Spiceworks IT Desktop 1.0, available for download at the Spiceworks Web site, is agentless software that detects and reports the status of networked PCs, servers, routers, printers and other devices with IP addresses, said Jay Hallberg, co-founder and vice president of marketing at the 11-month-old, Austin, Texas-based company.
Spiceworks can offer the software free because it makes its money through a banner advertising relationship with Google, according to Hallberg. Solution providers who download the Spiceworks IT Desktop application will see Google-supplied ads along the right side of the management console, and the ads are targeted at IT professionals, he said.
Spiceworks IT Desktop requires a Windows server to run on, but it can detect and give reports on the status and details of systems running Linux, Unix and open-source operating systems, Hallberg said.
"What [users] really find useful is being able to get a catalog of all the software installed and all the services that are running on a server or PCs, the patches you have installed," he noted.
Detection of rogue software and status checks of printer supplies also can be performed using the Spiceworks IT Desktop.
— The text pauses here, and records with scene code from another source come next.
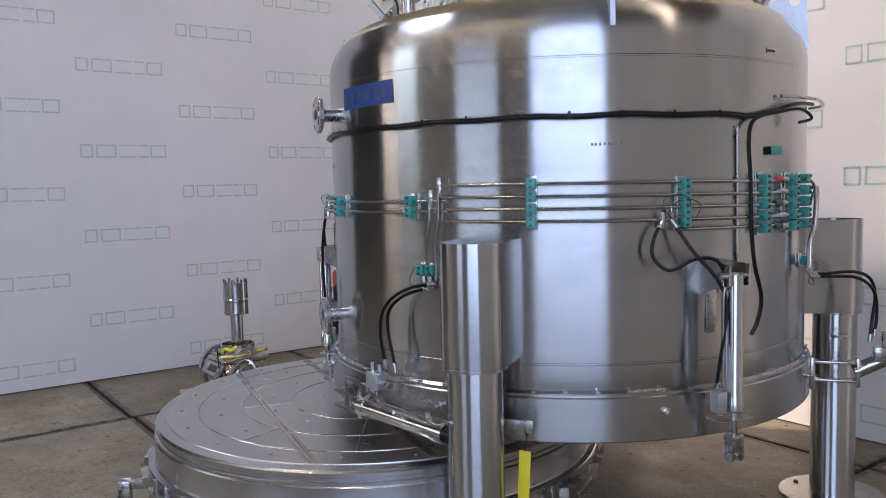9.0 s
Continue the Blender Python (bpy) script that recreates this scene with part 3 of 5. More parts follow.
for k in range(-13, 14):
    c = 0.0105 * k
    far, near = math.sqrt(max(0.0, 0.147 ** 2 - c * c)), math.sqrt(max(0.0, 0.056 ** 2 - c * c))
    for lo, hi in ((-far, -near), (near, far)):
        boxz(bm, lo, hi, c - 0.0019, c + 0.0019, 1.030, 1.033, M), boxz(bm, c - 0.0019, c + 0.0019, lo, hi, 1.033, 1.036, M)
part("guard_mesh", bm, PAINT, cowl, "wire mesh fan guard")
part("guard_ring", tube(B(), 0.054, 0.062, 1.026, 1.046, 40, M), PAINT, cowl)
for k in range(6):
    part("cowl_screw", cyl(B(), 0.010, 1.05, 1.062, 6, M @ rot(60 * k + 12, "Z") @ T3(0.171, 0, 0)), DARKSTEEL, cowl)
bk = part("brake_motor", lathe(B(), [(0, 0.97), (0.050, 0.97), (0.050, 1.09), (0.066, 1.10), (0.068, 1.25), (0.060, 1.30), (0.045, 1.32), (0, 1.325)], 32, M), PAINT, drive, "small pilot motor on the fan guard")
for k in range(14):
    part("rib", box(B(), 0.016, 0.005, 0.13, M @ rot(360 * k / 14, "Z") @ T3(0.068, 0, 1.17), 0.001), PAINT, bk)
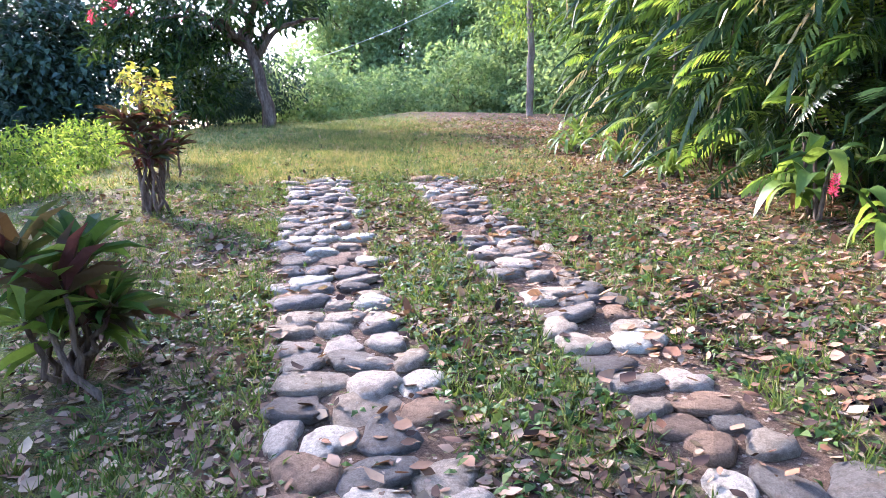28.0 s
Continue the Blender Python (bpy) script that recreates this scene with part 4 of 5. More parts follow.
def strap_mesh(name, seed, mat, ln=1.2, wide=0.10, arch=0.6, rise=0.8, n=9, fold=0.3):
    """A long strap leaf from the origin along +x: rising, arching, channelled."""
    rng = np.random.default_rng(seed)
    t = np.linspace(0, 1, n)
    x = ln * t * (1 - 0.25 * t * t * arch)
    z = ln * (rise * t - arch * t ** 2.4)
    y = 0.05 * ln * np.sin(2.2 * t + rng.random() * 6)
    w = wide * np.clip(np.sin(np.pi * np.clip(0.18 + 0.82 * t, 0, 1)) ** 0.55, 0.02, 1) / 2
    v, tr = [], []
    for i in range(n):
        v += [(x[i], y[i] + w[i], z[i] + fold * w[i]), (x[i], y[i], z[i] - 0.1 * w[i]), (x[i], y[i] - w[i], z[i] + fold * w[i])]
    for i in range(n - 1):
        for k in (0, 1):
            a = 3 * i + k
            tr += [(a, a + 1, a + 4), (a, a + 4, a + 3)]
    return mesh_np(name, v, tr, mat, True)


STRAPS = [strap_mesh("leaf", 200 + i, LEAF_STRAP, 1.2, 0.10, a, r) for i, (a, r) in enumerate(((0.35, 1.25), (0.7, 1.15), (1.0, 1.05), (0.8, 0.8), (1.3, 0.9)))]
STRAP_YELLOW = strap_mesh("hanging_leaf", 210, LEAF_YELLOW, 1.15, 0.09, 1.5, 0.35)


def strap_plant(x, y, z, trunk_h, count, size, seed, label):
    rng = np.random.default_rng(seed)
    t = thing("strap_lily", x, y, z, label, "lily plant", "strap-leaved lilies", turn=rng.random() * 360)
    part("stem", mesh_np("stem", *tube([(0, 0, -0.1), (0.03, 0.02, trunk_h * 0.5), (0, 0, trunk_h)], [0.15, 0.13, 0.09], 12, 0.35, rng, lobes=0.12), BARK, True), None, t, "shaggy brown stem")
    for i in range(count):
        f = i / count
        m = STRAPS[0] if f < 0.3 else STRAPS[1 + rng.integers(0, 2)] if f < 0.75 else STRAPS[3 + rng.integers(0, 2)]
        lf = part("leaf", m, None, t)
        lf.matrix_basis = pose(0, 0, trunk_h - 0.06 * f, 10 * rng.normal(), -16 + 34 * f + 6 * rng.normal(), i * 137.5 + 6 * rng.normal()) @ Matrix.Scale(size * (0.8 + 0.35 * rng.random()), 4)
    for i in range(9):
        a = rng.random() * 6.28
        part("withered_leaf", mesh_np("withered_leaf", *tube(bend((0.08 * math.cos(a), 0.08 * math.sin(a), trunk_h), (0.22 * math.cos(a), 0.22 * math.sin(a), 0.05 + 0.2 * rng.random()), (0.08 * math.cos(a), 0.08 * math.sin(a), 0.1), 6), [0.02, 0.03, 0.03, 0.025, 0.02, 0.008], 4), TWIG), None, t, "withered brown hanging leaf")
    return t


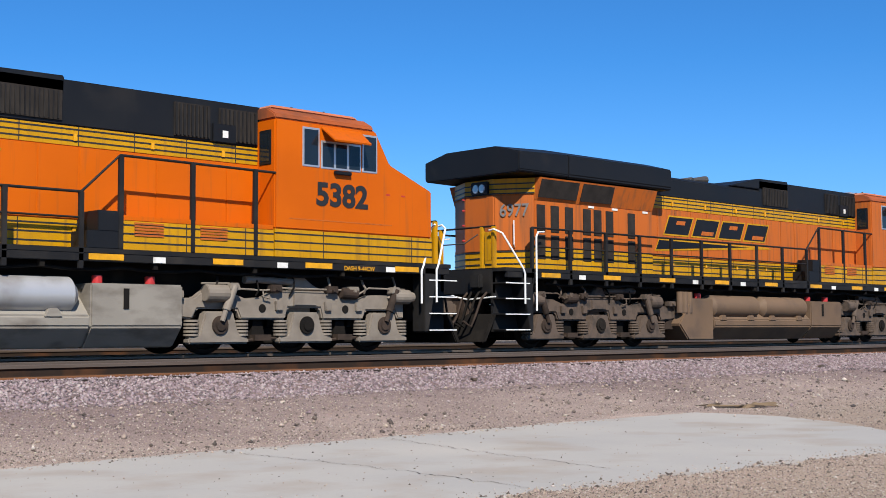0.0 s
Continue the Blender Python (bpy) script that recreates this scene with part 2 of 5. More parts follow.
far_silo = surface("grey_green_plant_steel", (0.20, 0.22, 0.21), 0.7, scale=0.3, second=(0.32, 0.33, 0.31), bump=0.0)
leaf = surface("dry_desert_foliage", (0.075, 0.085, 0.05), 0.8, scale=0.7, second=(0.11, 0.10, 0.065), bump=0.2, vary=0.2)
bark = surface("grey_bark", (0.10, 0.08, 0.06), 0.9, scale=3, bump=0.3)
# aerial haze is put into the hill colour as pale blue
hill_mat = surface("hill_with_haze_blue", (0.20, 0.27, 0.42), 1.0, scale=0.002, second=(0.24, 0.29, 0.42), fine=0.01, bump=0.0)
lamp_glass = surface("lamp_lens", (0.5, 0.5, 0.5), 0.12, metal=0.6, scale=8, bump=0.0)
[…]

Trouble tickets can be generated directly from Spiceworks if problems are discovered with any device being monitored.
The software's agentless nature makes it ideal for solution providers seeking a quick way to inventory and assess a new customer's network, Hallberg said. And MSPs that want to remotely monitor customer environments can install Spiceworks IT Desktop on a customer's network and manage it through a browser over a VPN, he said.
Spiceworks IT Desktop, designed by former IBM Tivoli engineers, doesn't perform software delivery functions such as patching, and the product is primarily a "read" engine rather than a "write" one, Hallberg added.
The software was originally designed to handle networks consisting of about 250 devices, but several hundred of the vendor's 15,000 current users have successfully used the product in networks with more than 500 devices, according to Spiceworks.